• _Given request_
Your copy of the material must match it exactly, except that pictures are dropped.

• _Information supplied_
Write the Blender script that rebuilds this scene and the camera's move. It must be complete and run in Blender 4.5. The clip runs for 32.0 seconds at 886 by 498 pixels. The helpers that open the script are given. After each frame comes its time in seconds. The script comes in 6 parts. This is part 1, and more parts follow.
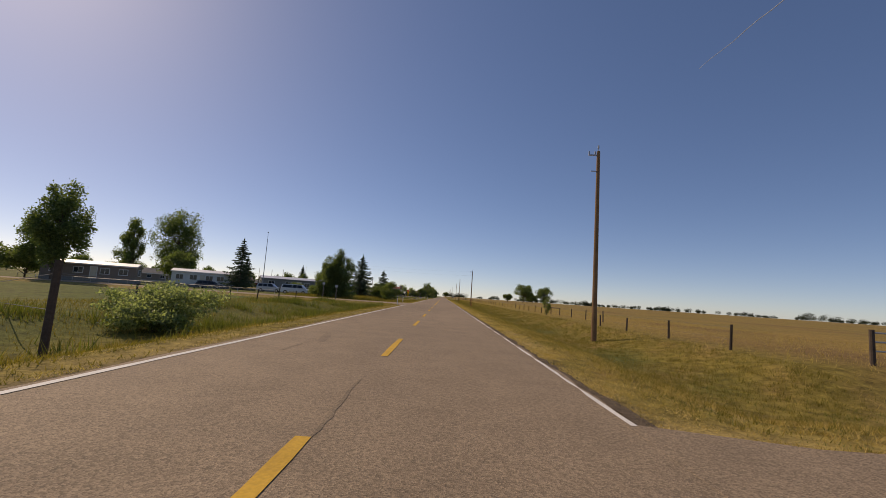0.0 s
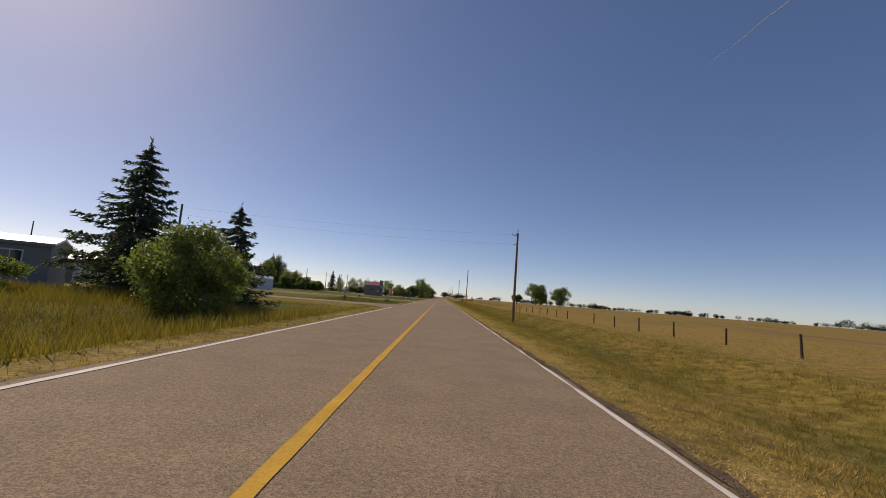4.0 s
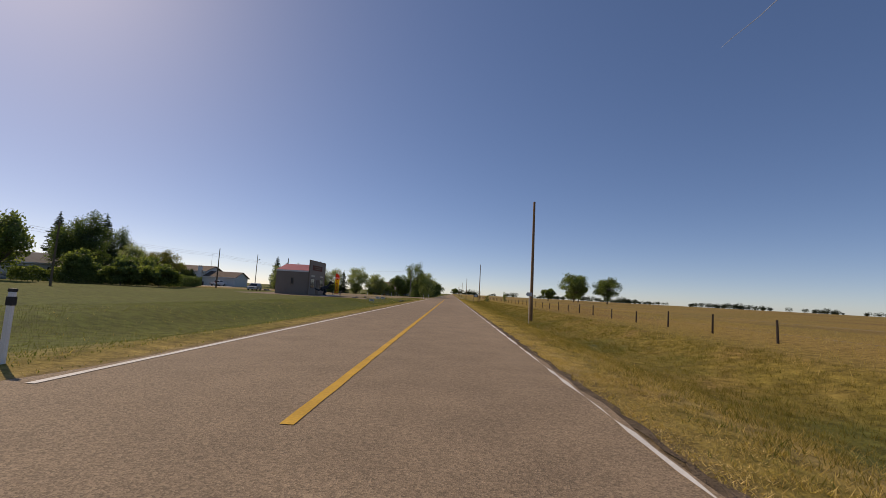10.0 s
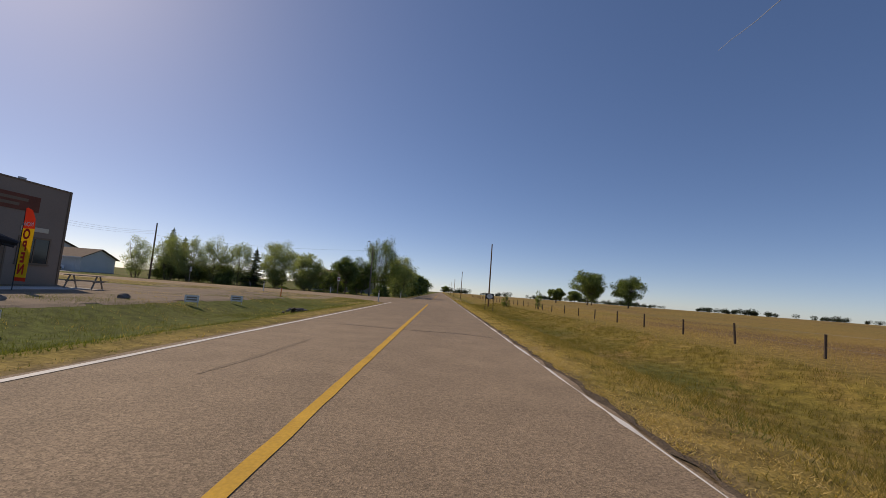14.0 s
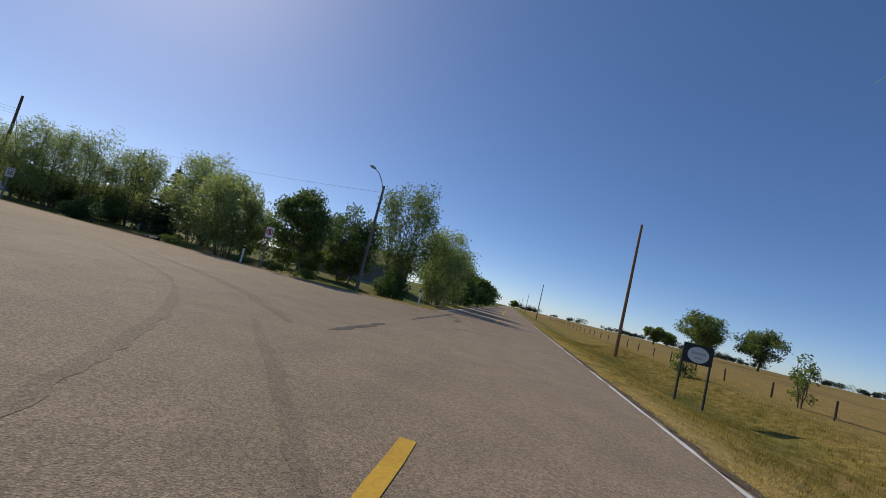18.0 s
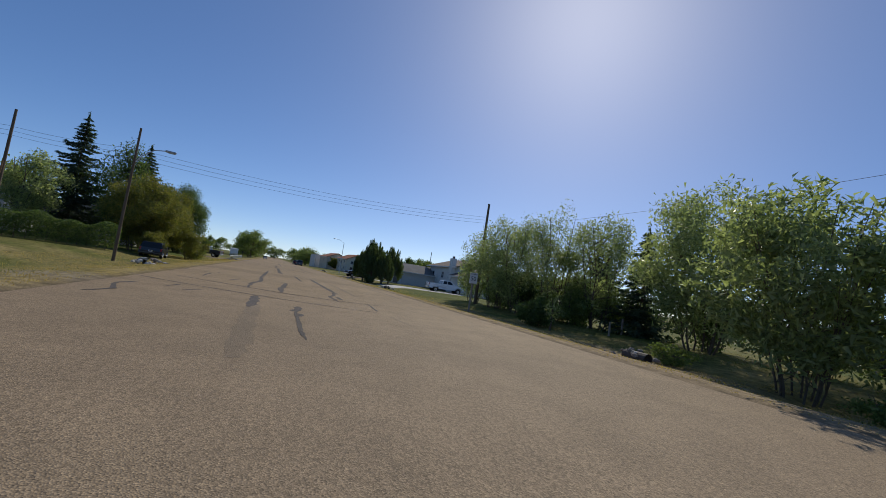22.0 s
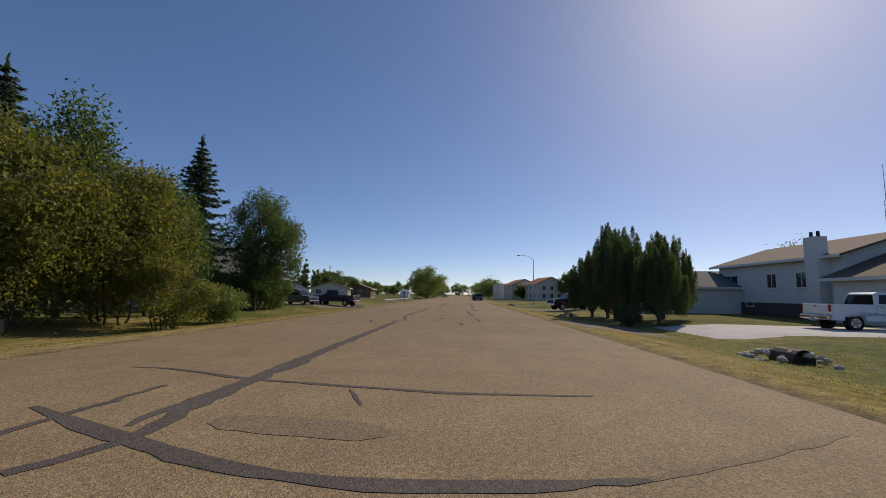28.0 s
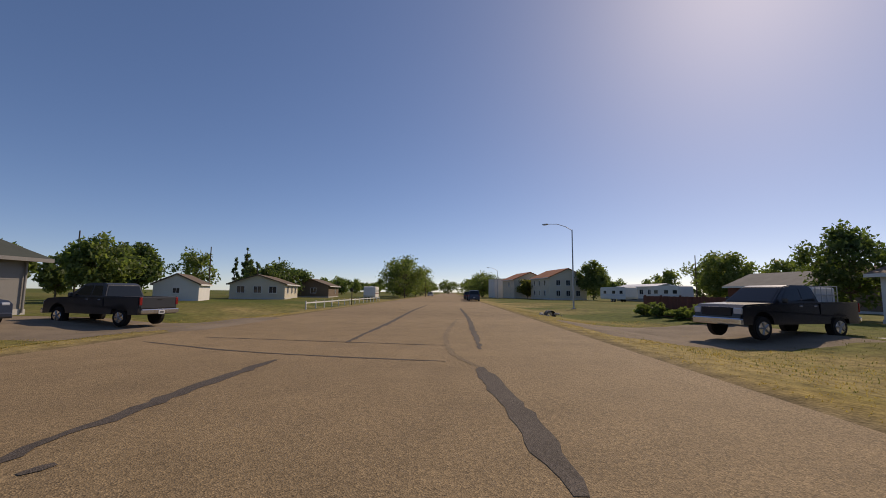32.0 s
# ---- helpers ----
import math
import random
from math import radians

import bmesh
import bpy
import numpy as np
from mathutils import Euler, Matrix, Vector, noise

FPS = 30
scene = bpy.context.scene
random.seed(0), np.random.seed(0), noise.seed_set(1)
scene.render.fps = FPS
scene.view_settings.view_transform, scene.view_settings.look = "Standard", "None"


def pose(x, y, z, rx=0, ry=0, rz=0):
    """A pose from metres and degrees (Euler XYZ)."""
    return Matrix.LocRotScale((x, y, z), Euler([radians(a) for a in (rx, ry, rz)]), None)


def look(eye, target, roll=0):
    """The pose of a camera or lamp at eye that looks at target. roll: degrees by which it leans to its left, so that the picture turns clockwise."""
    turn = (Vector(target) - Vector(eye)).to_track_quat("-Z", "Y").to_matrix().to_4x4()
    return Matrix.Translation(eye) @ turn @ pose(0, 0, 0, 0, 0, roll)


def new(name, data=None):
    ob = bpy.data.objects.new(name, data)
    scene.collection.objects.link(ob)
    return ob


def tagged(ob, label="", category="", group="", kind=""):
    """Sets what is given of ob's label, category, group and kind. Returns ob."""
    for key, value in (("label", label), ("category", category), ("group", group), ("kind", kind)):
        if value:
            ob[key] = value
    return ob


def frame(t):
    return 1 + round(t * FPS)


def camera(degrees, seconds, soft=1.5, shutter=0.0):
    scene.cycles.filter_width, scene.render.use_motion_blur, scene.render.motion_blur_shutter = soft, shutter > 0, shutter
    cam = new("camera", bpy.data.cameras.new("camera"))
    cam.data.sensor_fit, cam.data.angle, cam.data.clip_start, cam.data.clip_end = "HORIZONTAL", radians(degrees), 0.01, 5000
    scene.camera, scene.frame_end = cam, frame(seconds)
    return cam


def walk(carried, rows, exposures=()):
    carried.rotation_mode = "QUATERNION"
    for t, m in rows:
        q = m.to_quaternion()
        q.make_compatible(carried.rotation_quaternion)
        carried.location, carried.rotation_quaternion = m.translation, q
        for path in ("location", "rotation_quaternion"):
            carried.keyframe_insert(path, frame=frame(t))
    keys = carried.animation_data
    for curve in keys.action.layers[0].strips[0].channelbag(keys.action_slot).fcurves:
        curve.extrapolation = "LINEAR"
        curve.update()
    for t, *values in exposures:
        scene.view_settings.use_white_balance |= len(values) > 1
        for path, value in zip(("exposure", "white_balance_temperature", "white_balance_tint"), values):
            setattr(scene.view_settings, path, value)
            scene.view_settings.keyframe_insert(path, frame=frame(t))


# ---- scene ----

• _Exercise response_
Write the Blender script that rebuilds this scene and the camera's move. It must be complete and run in Blender 4.5. The clip runs for 32.0 seconds at 886 by 498 pixels. The helpers that open the script are given. After each frame comes its time in seconds. The script comes in 6 parts. This is part 1, and more parts follow.
0.0 s
4.0 s
10.0 s
14.0 s
18.0 s
22.0 s
28.0 s
32.0 s
# ---- helpers ----
import math
import random
from math import radians

import bmesh
import bpy
import numpy as np
from mathutils import Euler, Matrix, Vector, noise

FPS = 30
scene = bpy.context.scene
random.seed(0), np.random.seed(0), noise.seed_set(1)
scene.render.fps = FPS
scene.view_settings.view_transform, scene.view_settings.look = "Standard", "None"


def pose(x, y, z, rx=0, ry=0, rz=0):
    """A pose from metres and degrees (Euler XYZ)."""
    return Matrix.LocRotScale((x, y, z), Euler([radians(a) for a in (rx, ry, rz)]), None)


def look(eye, target, roll=0):
    """The pose of a camera or lamp at eye that looks at target. roll: degrees by which it leans to its left, so that the picture turns clockwise."""
    turn = (Vector(target) - Vector(eye)).to_track_quat("-Z", "Y").to_matrix().to_4x4()
    return Matrix.Translation(eye) @ turn @ pose(0, 0, 0, 0, 0, roll)


def new(name, data=None):
    ob = bpy.data.objects.new(name, data)
    scene.collection.objects.link(ob)
    return ob


def tagged(ob, label="", category="", group="", kind=""):
    """Sets what is given of ob's label, category, group and kind. Returns ob."""
    for key, value in (("label", label), ("category", category), ("group", group), ("kind", kind)):
        if value:
            ob[key] = value
    return ob


def frame(t):
    return 1 + round(t * FPS)


def camera(degrees, seconds, soft=1.5, shutter=0.0):
    scene.cycles.filter_width, scene.render.use_motion_blur, scene.render.motion_blur_shutter = soft, shutter > 0, shutter
    cam = new("camera", bpy.data.cameras.new("camera"))
    cam.data.sensor_fit, cam.data.angle, cam.data.clip_start, cam.data.clip_end = "HORIZONTAL", radians(degrees), 0.01, 5000
    scene.camera, scene.frame_end = cam, frame(seconds)
    return cam


def walk(carried, rows, exposures=()):
    carried.rotation_mode = "QUATERNION"
    for t, m in rows:
        q = m.to_quaternion()
        q.make_compatible(carried.rotation_quaternion)
        carried.location, carried.rotation_quaternion = m.translation, q
        for path in ("location", "rotation_quaternion"):
            carried.keyframe_insert(path, frame=frame(t))
    keys = carried.animation_data
    for curve in keys.action.layers[0].strips[0].channelbag(keys.action_slot).fcurves:
        curve.extrapolation = "LINEAR"
        curve.update()
    for t, *values in exposures:
        scene.view_settings.use_white_balance |= len(values) > 1
        for path, value in zip(("exposure", "white_balance_temperature", "white_balance_tint"), values):
            setattr(scene.view_settings, path, value)
            scene.view_settings.keyframe_insert(path, frame=frame(t))


# ---- scene ----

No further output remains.